Bank of England Governor Mervyn King has lost faith in European governments’ ability to resolve the region’s debt crisis.
The UK central bank on Thursday announced its biggest stimulus since the depths of the recession, citing “vulnerabilities” related to the eurozone turmoil. King said the move, the first loosening of UK monetary policy since 2009, was a response to what could be the worst financial crisis ever.
“It’s pretty much a vote of no confidence in European officials,” said Richard Barwell, an economist at Royal Bank of Scotland Group PLC and a former Bank of England official. “Either the virus is already in the UK so they had to respond, or they don’t believe the problem will be sorted out. I lean toward the second because of how much they’ve done.”
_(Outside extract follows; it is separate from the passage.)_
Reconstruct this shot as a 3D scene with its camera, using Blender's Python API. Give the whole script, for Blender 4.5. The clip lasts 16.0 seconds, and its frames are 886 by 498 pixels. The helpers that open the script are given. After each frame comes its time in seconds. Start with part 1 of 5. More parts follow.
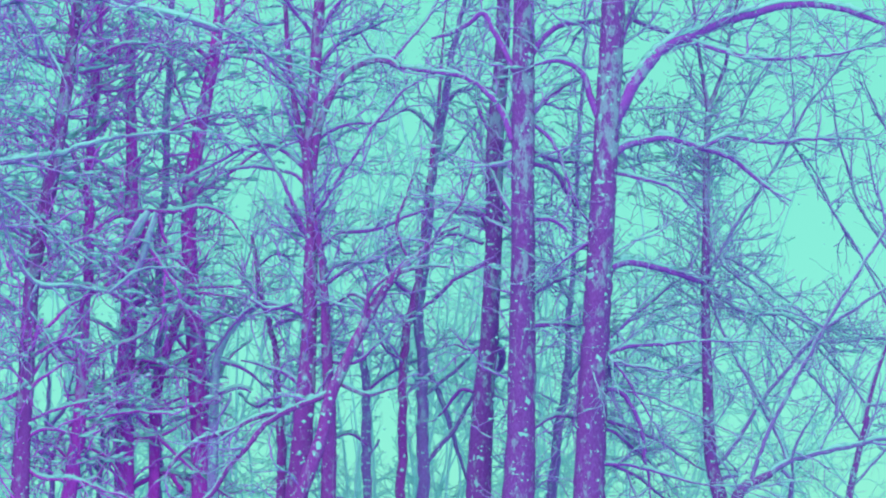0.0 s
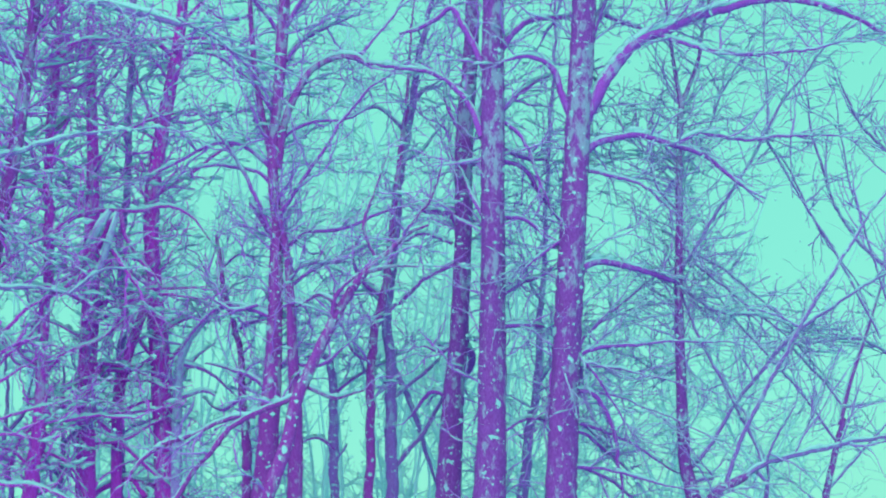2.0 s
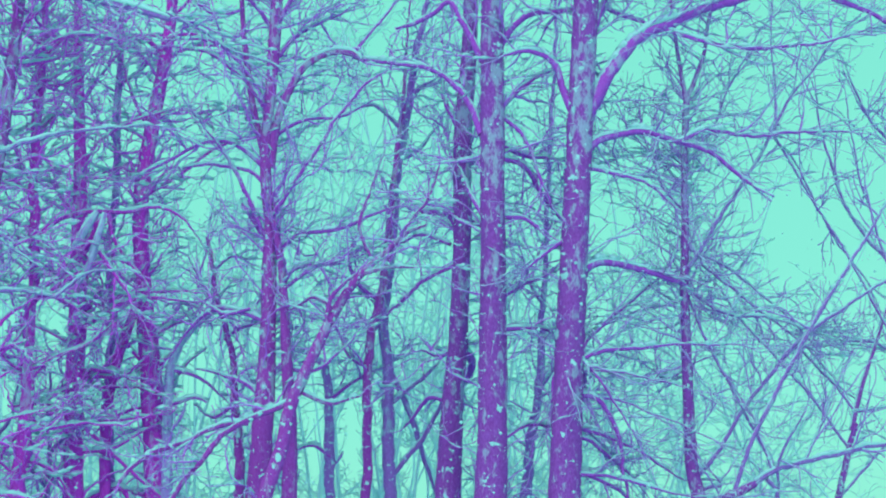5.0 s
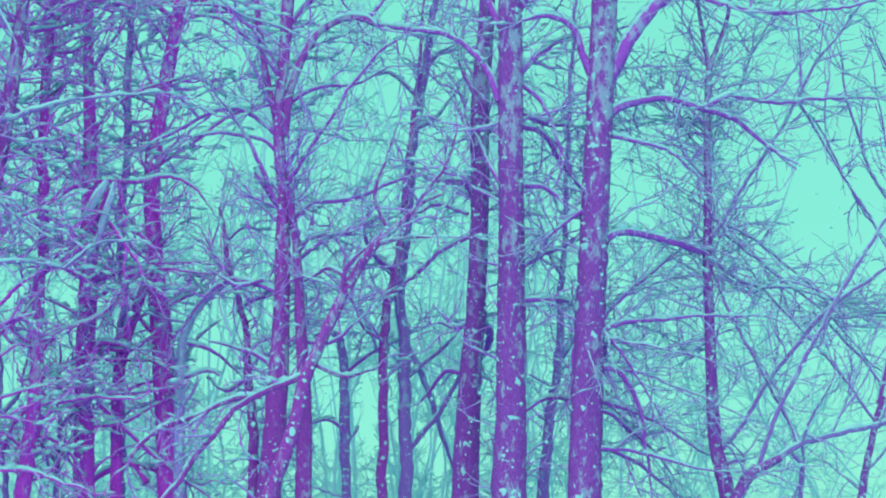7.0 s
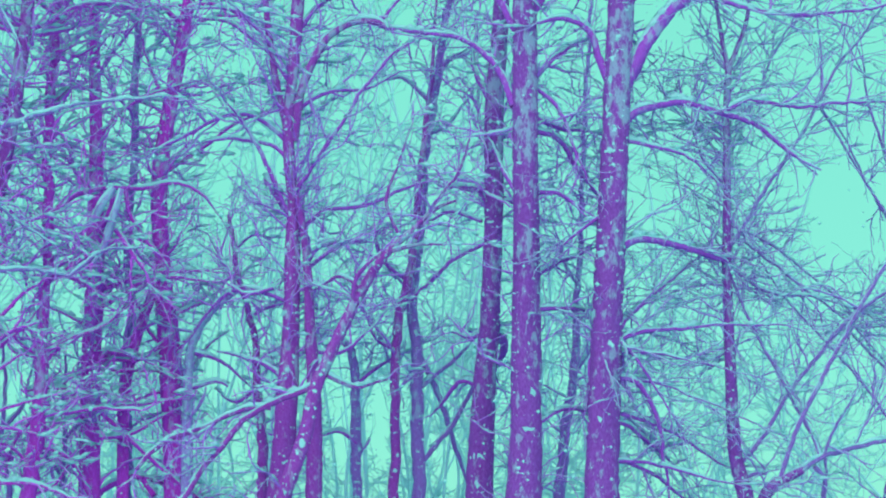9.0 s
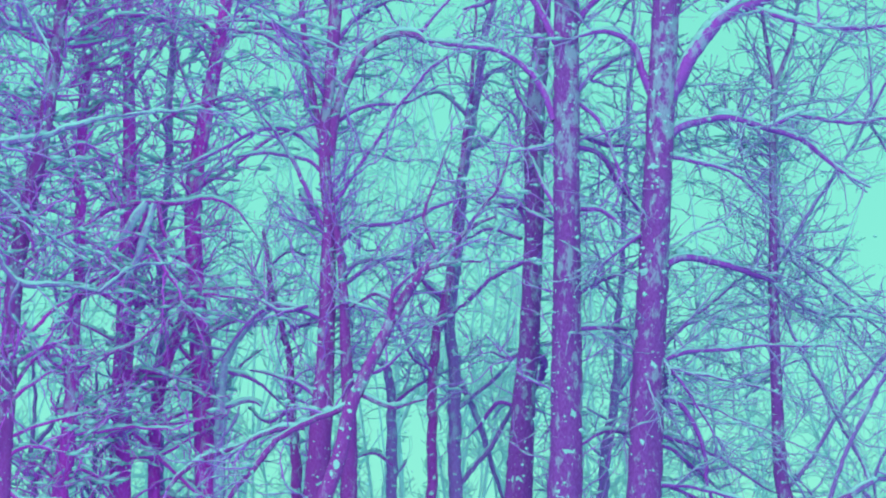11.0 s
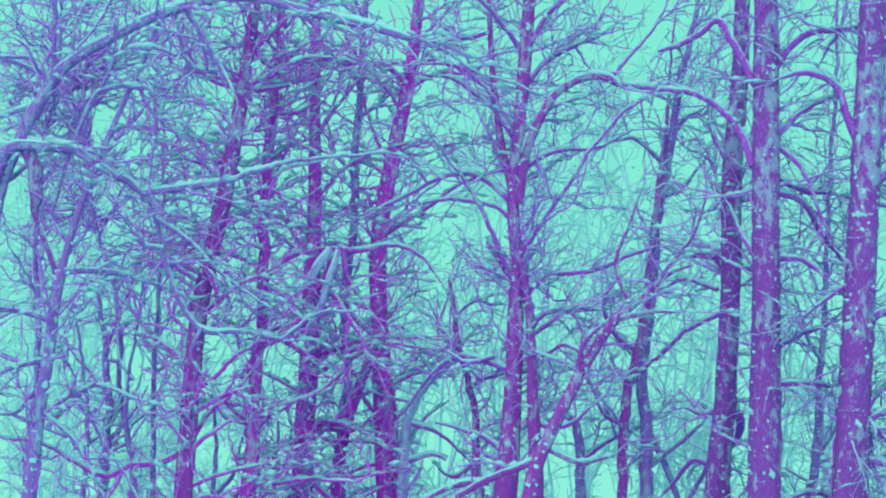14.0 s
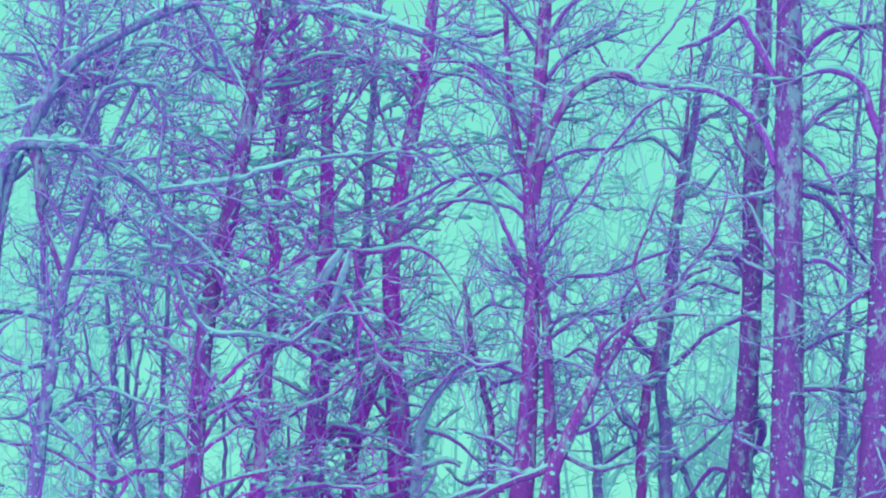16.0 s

King’s refusal to wait for European governments signals determination to shield the UK from a crisis that threatens to tip Britain’s biggest trading partner into recession.
It also shows concern that failure to protect bank funding markets risks recreating conditions that led to the collapse of Lehman Brothers Holdings Inc three years ago.
The UK central bank, which left its benchmark interest rate at a record-low 0.5 percent, raised the ceiling for so-called quantitative easing to ￡275 billion (US$421 billion) from ￡200 billion. That is the biggest expansion since the first round of stimulus in March 2009. Only 11 of 32 economists in a Bloomberg News survey predicted the increase.
“The external environment has definitely darkened,” said Steven Bell, chief economist at hedge fund GLC Ltd in London. “Why do we need to wait for them to get their act together? The Bank of England is correct. It’s a bold move, but a good one.”
Bank shares have plunged this year on concern that they will suffer if Greece defaults and as European officials clashed over how to resolve the turmoil. The Bloomberg Europe Banks Index has fallen 30 percent this year.